Water was the 2005 submission to the Academy Awards by Canada, and it received a nomination for Best Foreign Language Film. It was written and directed by Deepa Mehta, an Indian born and educated filmmaker who has resided in Canada since 1973. Mehta has made a critically acclaimed trilogy of films about her homeland of India, Fire, Earth, and Water, focusing on the various impacts of the Hindu religion on Indian society. The second film in the trilogy, Earth, was India’s official submission to the 2000 Academy Awards. The final film in her trilogy, Water, examines the lives of widows in the Indian city of Varanasi in the 1930s.

Peepli [Live] was India’s 2010 submission to the Academy Awards. It did not receive a nomination. It was also nominated for the Grand Jury Prize in Dramatic World Cinema at the 2010 Sundance Film Festival. The film follows two poor farmers who decide to commit suicide in order to receive money from the government with which their surviving family will be able to pay back their loans and keep their land.

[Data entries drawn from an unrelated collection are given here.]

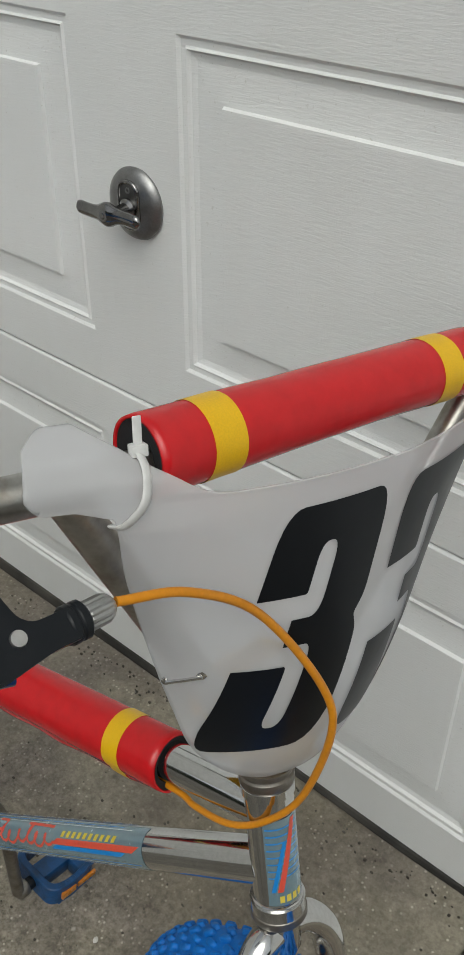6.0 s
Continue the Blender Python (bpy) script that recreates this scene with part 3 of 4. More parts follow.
def wrap(bm, a, b, r, u0, u1, w0, w1, nu=2, nw=6, slant=0.0, up=Vector((0, 0, 1))):
    """A decal on a tube from a to b: along it from u0 to u1 metres, round it from w0 to w1 degrees (0 faces the bicycle's right)."""
    d = (b - a).normalized()
    right = Vector((0, -1, 0))
    above = right.cross(d).normalized()
    if above.z < 0 and abs(d.z) < 0.9:
        above = -above
    rows = []
    for i in range(nu + 1):
        row = []
        for k in range(nw + 1):
            w = w0 + (w1 - w0) * k / nw
            u = u0 + (u1 - u0) * i / nu + slant * (w - w0) / max(1e-6, abs(w1 - w0))
            t = radians(w)
            row.append(a + d * u + (right * math.cos(t) + above * math.sin(t)) * r)
        rows.append(row)
    grid_mesh(bm, rows)


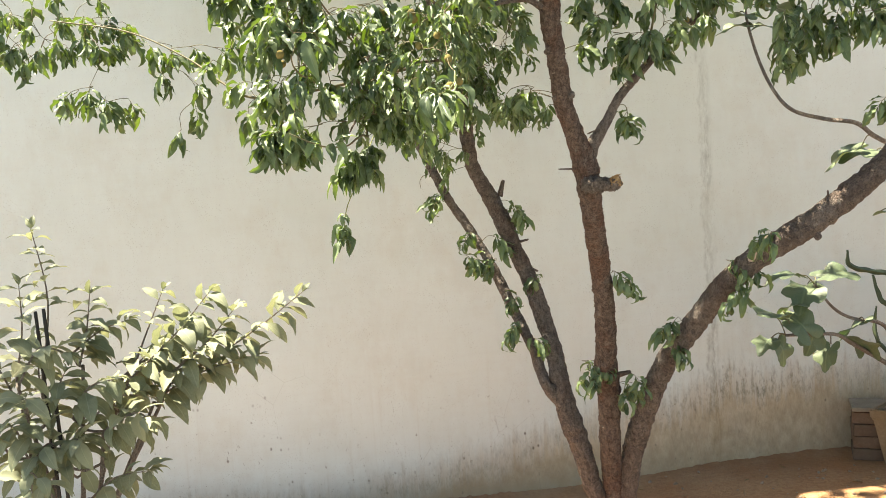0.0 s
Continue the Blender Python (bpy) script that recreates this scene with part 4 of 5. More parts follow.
def build_crown():
    rng = random.Random(21)
    twigs, leaves = [], []

    def grow(at, size, count, length, out=None, hang=0.5, curly=False):
        p = Vector(at)
        q = reach(SKELETON, p)
        way = (p - q)
        way.z *= 0.4
        way = way.normalized() if way.length > 0.02 else Vector((rng.uniform(-1, 1), rng.uniform(-1, 0.4), 0)).normalized()
        o = Vector(out) if out else (way + Vector((rng.uniform(-0.4, 0.4), rng.uniform(-0.5, 0.3), -0.25))).normalized()
        if (p - q).length > 0.03:
            mid = q.lerp(p, 0.5) + Vector((0, 0, 0.04 * (p - q).length)) + Vector((rng.uniform(-0.03, 0.03), rng.uniform(-0.03, 0.03), 0))
            line, _ = smooth_line([q, mid, p], [1, 1, 1], 0.02)
            n = len(line)
            thick = min(0.0022, 0.0012 + 0.002 * (p - q).length)
            twigs.append(tube_data(line, [thick - (thick - 0.0011) * i / n for i in range(n)], 6, cap=False))
            SKELETON.extend(line[3::3])
        pts, lv = spray(rng, p, o, length, count, size, PEACH_KINDS, hang, 1.0, 0.25)
        twigs.append(tube_data(pts, [0.0011, 0.0011, 0.0011, 0.0010, 0.0009, 0.0009, 0.0007], 6))
        leaves.extend([(m, 16 + k % 8) for m, k in lv] if curly else lv)

    plan = []
    for group, size in ((CROWN_TOP, 0.082), (CROWN_MID, 0.076), (CROWN_INNER, 0.080), (CROWN_LOW, 0.079), (CROWN_FRONT, 0.070), (CROWN_BACK, 0.078), (RIGHT_NEAR, 0.096), (RIGHT_HIGH, 0.098),
                        (RIGHT_FAR, 0.10), (RIGHT_FAR2, 0.10), (LIMB_END, 0.10), (LEFT_FAR, 0.10), (LEFT_LOW, 0.095), (BACK_LOW, 0.085), (LEFT_NEAR, 0.080), (LEFT_TOP, 0.085), (FRUIT_TWIG, 0.10), (RIGHT_TOP, 0.095), (RIGHT_UNDER, 0.088)):
        for p in group:
            s = size * (0.85 if p[1] > 3.4 else 1.0)
            extra = 0.0 if group in (LIMB_END, RIGHT_FAR2) else 1.0 if group in (CROWN_BACK, BACK_LOW, CROWN_FRONT) else 0.1 if group in (RIGHT_NEAR, RIGHT_HIGH, RIGHT_TOP, FRUIT_TWIG) else 0.3 if p[0] > 0.45 or group in (LEFT_NEAR, CROWN_LOW, LEFT_LOW, CROWN_TOP) else 0.5
            plan.append((Vector(p) + Vector((0, 0, 0.045)), s * 1.04, rng.randint(8, 12), rng.uniform(0.03, 0.09)))
            q = Vector((p[0] + rng.gauss(0, 0.05), p[1] + rng.uniform(0.0, 0.14), p[2] + 0.045 + rng.gauss(0.0, 0.05)))
            if extra == 1.0 and p[0] < 0.45:
                r = Vector((p[0] - abs(rng.gauss(0, 0.07)), p[1] + rng.uniform(0.05, 0.3), p[2] + 0.03 + rng.gauss(0.0, 0.07)))
                plan.append((r, s * 1.1, rng.randint(7, 10), rng.uniform(0.03, 0.08)))
            if rng.random() < extra:
                plan.append((q, s * 1.05, rng.randint(6, 9), rng.uniform(0.03, 0.07)))
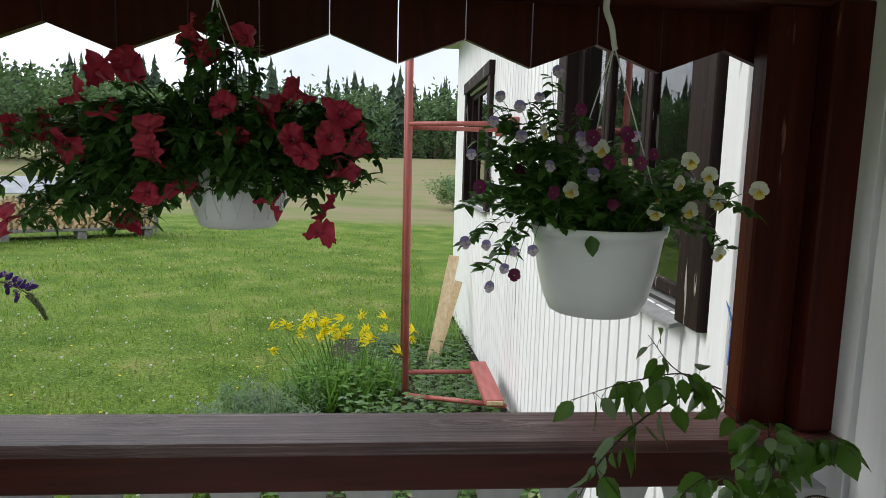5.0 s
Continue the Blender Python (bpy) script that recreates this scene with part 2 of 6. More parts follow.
# assumed white, chosen to throw light down into the porch
CEILING = surface("bounce_white_ceiling", (0.68, 0.68, 0.66), (0.8, 0.8, 0.78), 0.55, (2.5, 30, 30), bump=0.2)
CONCRETE = surface("rough_concrete", (0.2, 0.19, 0.18), (0.36, 0.35, 0.33), 0.85, (7, 7, 7), bump=0.4)
SHEET_ROOF = surface("grey_sheet_metal", (0.32, 0.34, 0.36), (0.5, 0.52, 0.54), 0.4, (3, 3, 3), metal=0.4, bump=0.1)
FLASHING = surface("grey_window_flashing", (0.2, 0.21, 0.21), (0.34, 0.35, 0.35), 0.45, (12, 12, 12), bump=0.1)
# near-black base colour stands in for the shade of unlit rooms
ROOM_SHADE = surface("interior_shade_tone", (0.02, 0.018, 0.016), (0.05, 0.045, 0.04), 0.9, (2, 2, 2), bump=0.0)
GLASS = glassy("window_glass", (0.95, 0.97, 0.97))
PLASTIC_POT = surface("white_plastic_pot", (0.74, 0.75, 0.76), (0.82, 0.83, 0.83), 0.35, (6, 6, 6), bump=0.03)


# ---- mesh building ----
class Build:
    """Gathers points and faces, each face with the number of its material."""

    def __init__(self):
        self.v, self.f, self.m = [], [], []

    def add(self, points, faces, mi=0, at=None):
        b = len(self.v)
        self.v.extend([tuple(at @ V(p)) for p in points] if at else [tuple(p) for p in points])
        self.f.extend([tuple(b + i for i in face) for face in faces])
        self.m.extend([mi] * len(faces))

    def hull(self, points, mi=0, at=None):
        bm = bmesh.new()
        for p in points:
            bm.verts.new(p)
        bmesh.ops.convex_hull(bm, input=bm.verts)
        bmesh.ops.dissolve_limit(bm, angle_limit=0.01, verts=bm.verts, edges=bm.edges)
        bm.verts.index_update()
        self.add([v.co.copy() for v in bm.verts], [[v.index for v in f.verts] for f in bm.faces], mi, at)
        bm.free()

    def box(self, lo, hi, bevel=0.004, mi=0, at=None):
        c = [(a + b) / 2 for a, b in zip(lo, hi)]
        h = [abs(b - a) / 2 for a, b in zip(lo, hi)]
        e = min(bevel, *[k * 0.45 for k in h])
        pts = []
        for sx in (-1, 1):
            for sy in (-1, 1):
                for sz in (-1, 1):
                    for k in range(3):
                        d = [h[0] - e, h[1] - e, h[2] - e]
                        d[k] += e
                        pts.append((c[0] + sx * d[0], c[1] + sy * d[1], c[2] + sz * d[2]))
        self.hull(pts, mi, at)

    def prism(self, outline, lo, hi, place, mi=0):
        """A closed outline (u, v), pushed from lo to hi; place(u, v, w) gives the point."""
        k = len(outline)
        pts = [place(u, v, lo) for u, v in outline] + [place(u, v, hi) for u, v in outline]
        faces = [tuple(range(k)), tuple(range(2 * k - 1, k - 1, -1))] + [(i, i + k, (i + 1) % k + k, (i + 1) % k) for i in range(k)]
        self.add(pts, faces, mi)

    def lathe(self, profile, centre=(0, 0, 0), n=32, mi=0, at=None, wave=None):
        pts, faces = [], []
        for j, (r, z) in enumerate(profile):
            for i in range(n):
                a = 2 * math.pi * i / n
                k = wave(a, j) if wave else (1.0, 0.0)
                pts.append((centre[0] + r * k[0] * math.cos(a), centre[1] + r * k[0] * math.sin(a), centre[2] + z + k[1]))
        for j in range(len(profile) - 1):
            for i in range(n):
                faces.append((j * n + i, j * n + (i + 1) % n, (j + 1) * n + (i + 1) % n, (j + 1) * n + i))
        self.add(pts, faces, mi, at)

    def tube(self, path, r0, r1=None, n=6, mi=0, at=None, cap=True):
        r1 = r0 if r1 is None else r1
        path = [V(p) for p in path]
        pts, faces = [], []
        side = None
        for k, p in enumerate(path):
            d = (path[min(k + 1, len(path) - 1)] - path[max(k - 1, 0)]).normalized()
            if side is None:
                side = d.orthogonal().normalized()
            side = (side - d * side.dot(d)).normalized()
            up = d.cross(side)
            r = r0 + (r1 - r0) * k / max(1, len(path) - 1)
            for i in range(n):
                a = 2 * math.pi * i / n
                pts.append(p + (side * math.cos(a) + up * math.sin(a)) * r)
        for k in range(len(path) - 1):
            for i in range(n):
                faces.append((k * n + i, k * n + (i + 1) % n, (k + 1) * n + (i + 1) % n, (k + 1) * n + i))
        if cap:
            faces.append(tuple(range(n - 1, -1, -1)))
            faces.append(tuple(range((len(path) - 1) * n, len(path) * n)))
        self.add(pts, faces, mi, at)

    def leaf(self, base, way, face, length, width, mi=0, bend=0.25, fold=0.2, belly=0.4):
        """A leaf with a midrib fold that droops towards its tip."""
        way, face = V(way).normalized(), V(face)
        side = way.cross(face)
        side = side.normalized() if side.length > 1e-4 else way.orthogonal().normalized()
        face = side.cross(way).normalized()
        base = V(base)
        rows = ((0.0, 0.08), (belly * 0.5, 0.75), (belly, 1.0), (0.72, 0.68), (1.0, 0.03))
        pts, faces = [], []
        for s, w in rows:
            mid = base + way * (length * s) - face * (bend * length * s * s)
            lift = face * (fold * width * 0.5 * w)
            pts += [mid - side * (width * 0.5 * w) + lift, mid, mid + side * (width * 0.5 * w) + lift]
        for r in range(len(rows) - 1):
            for c in (0, 1):
                a = r * 3 + c
                faces.append((a, a + 1, a + 4, a + 3))
        self.add(pts, faces, mi)

    def blade(self, base, tip, width, mi=0):
        base, tip = V(base), V(tip)
        d = tip - base
        side = V((-d.y + 0.001, d.x, 0)).normalized() * width * 0.5
        mid = base + d * 0.55 + V((0, 0, d.length * 0.08))
        self.add([base - side, base + side, mid + side * 0.8, mid - side * 0.8, tip], [(0, 1, 2, 3), (3, 2, 4)], mi)

    def mesh(self, name, mats, smooth=False):
        me = bpy.data.meshes.new(name)
        me.from_pydata(self.v, [], self.f)
        for m in mats if isinstance(mats, (list, tuple)) else [mats]:
            me.materials.append(m)
        me.polygons.foreach_set("material_index", self.m)
        if smooth:
            me.polygons.foreach_set("use_smooth", [True] * len(self.f))
        me.update()
        return me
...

As opposed to Slumdog Millionaire, both Water and Peepli [Live] present poverty as a problem in need of solutions. Moreover, while Slumdog Millionaire sets up a sharp good/evil binary between poverty and wealth, Water and Peepli [Live] are more nuanced in their treatment of the poor. In Water and Peepli [Live], the poor are depicted as hungry (neither widow nor farmer has food), destitute (sickness and death persist without check), and desperate (the widows are willing to resort to prostitution, and the farmers are considering suicide), but they are also industrious (both the widows and farmers are able to find small jobs), intelligent (both widows and farmers are good at taking advantage of the religious and political systems), and proud (both widows and farmers would rather die than live as pawns in the ruling classes power struggles). The poor in both films are also selfish and conniving (in Water, Sarala’s father puts her in the widow’s home rather than support her, and the matron of the widow’s home sells Sarala as a prostitute, and in Peepli [Live] one of the brothers tricks the other brother into being the one to commit suicide to save himself), drunkards (the farmers stagger from one day to the next), and hateful (the widows fight with one another and the farmers’ mother constantly berates her sons). In short, India’s poor are complete people, prone to both good and bad, not simplistically characterized like they are in Slumdog Millionaire.

While in Slumdog Millionaire poverty is perpetuated by inaction if by anything at all, in Water and Peepli [Live] very specific things perpetuate poverty, though those things differ in each film. In Water, the widows’ poverty is a byproduct of Hinduism. Once widowed, the women are precluded from either remarrying or from participating in normal society by Hindu custom. The only solution for this problem is revolution, like the one led by Mohandas Karamchand Ghandi. At the end of the film, the young widow Sarala is given to one of Ghandi’s supporters by one of the adult widows, and she begs the man to take Sarala into a better world.

In Peepli [Live], the farmers are kept in poverty by the greedy and inept practices of their government. The farmers are forced to purchase and plant expensive seeds improper for their land because their government officials sign lucrative contracts with American agribusiness companies. When the farmers’ plan to commit suicide is uncovered by the media, a parade of politicians running for office comes through the farmers’ front yard with useless gifts of water pumps (without drilling wells) and televisions (the farmers have no electricity) hoping for a positive public relations moment. Furthermore, in Peepli [Live], the media is also a bane on the poverty-stricken farmers’ existence. The news crews come in to cover the proposed suicide, but they have no real desire to help anyone, and as soon as the story ends, the news crew members leave, and the farmers are no better off. Now, they just have the media’s mess to clean up too. Finally, Peepli [Live] presents no explicit hope of rescue from poverty for the farmers. In the end, the farmer considering suicide abandons his family for the city, and the failing way of life in the rural area continues unabated.

In total, poverty in India in Water and Peepli [Live] is presented as a complicated issue. The poor are shown to be fully formed human beings, and their poverty is perpetuated by the societal structures of religious tradition and government. The only hope for rescue from poverty presented in either film is revolution. Slumdog Millionaire, on the other hand, presents the poor as better off morally than the rich, offers no cause for poverty’s perpetuation, and suggests that the way out of poverty is through hard work, perseverance, and maybe winning twenty million rupees on a game show. Slumdog Millionaire is the film the wealthy West wanted the rest of the world to see about poverty. Water and Peepli [Live] are the ways Indian filmmakers have presented poverty to the world.

India is a vast, complex, and diverse nation. The proposed perpetuators and enders of poverty in India’s films are similarly complex and diverse. The situation is almost certainly more complicated than Slumdog Millionaire makes it out to be, though I suppose that has always been the case when it comes to British interactions with India.